Helping companies become human and insert themselves into our social circles has become a strategic priority for Facebook. And to do so, according to Facebook's guidelines, brands must behave like teenage boys trying to woo a love interest: They have to prod us, ask us questions, memorize our interests, and convince our friends to put in a good word. The goal is to help brands slyly slip into the stream by masking firms as friends.

"We ask ourselves, 'What would the world be like with genuine personal relationships with our government, with celebrities, with the brand that help me express who I am?'" Facebook's chief operating officer Sheryl Sandberg said during her keynote at the site's first-ever Facebook Marketing Conference earlier this week.

To make full use of Facebook, brands must behave more like people, Sandberg said.

"Today the very same principles apply to people as to brands: You have an identity, use it. You have a voice, express yourself. Your customers are listening and your customers are talking, so engage them," she said.

At its marketing event, the company flaunted an entirely new vocabulary that attempts to recast advertising as friendly updates, rather than efforts to sell things. On Facebook, "ads" have become "stories," and every interaction offers the potential for a "relationship." That's a stark contrast with the way Google discusses advertising. For the search giant, ads are still ads, and customers are customers, not acquaintances.

"We're evolving from ads to stories," Mike Hoefflinger, Facebook's director of global business marketing, said at the conference. "Lots of ads can add up to noise. Lots of stories are actually the basis of our relationships. ... We all want to tell stories, but the reason that we've been doing ads is simply because we couldn't build enough connections to operate and tell stories at the scale that modern business demands."

Before an audience of hundreds, Facebook executives highlighted several brands that it considered to be shining examples of how brands could befriend users, all while pushing their products. On Ben & Jerry's Facebook page, which was spotlighted during the conference, updates alternate between commands and questions. "Spread the word, free Cone Day is April 3rd!" reads one post. Another instructs "Guess which flavor...", followed by a snapshot of a scoop of ice cream, and yet another, "Post your favorite Ben & Jerry's pics to our page and yours just may be featured next week!" Of the ice cream company's 3.7 million fans, between 1,300 and 3,000 people answered each post with a "like" or a comment.

Facebook's point: Via the social network, brands could get users to actually enjoy advertising by recasting their messages from a pitch to pure palling around.

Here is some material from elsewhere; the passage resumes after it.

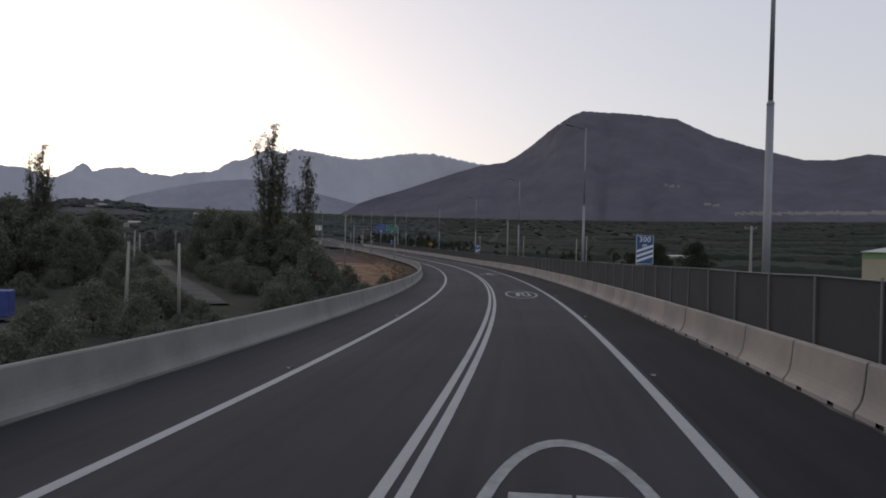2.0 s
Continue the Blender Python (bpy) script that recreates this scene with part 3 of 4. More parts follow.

What does all this mean for users? Say "so long" to ads that must be purely tolerated. This new genre of ad -- or "story" -- demands to be liked, acknowledged and answered. Marketers that heed Facebook's push are likely to pepper potential customers with questions, to ask them for things, to get their feedback -- all in the guise of being a friend, not a multinational corporation.

But are users really ready to count brands among their BFFs? Millions of people have opted in to receive updates from companies ranging from Coca-Cola to Chanel, so perhaps many will be receptive to the more personal push.

At the same time, it risks diluting some of the appeal of Facebook, and moving it further away from its connection to our real-world friends and our true acquaintances.

"The goal we went into it [Facebook] with wasn't to make an online community, but a mirror for the offline community that existed in real life," said Mark Zuckerberg in a 2005 interview.

Offline, we buy brands -- we don't befriend them.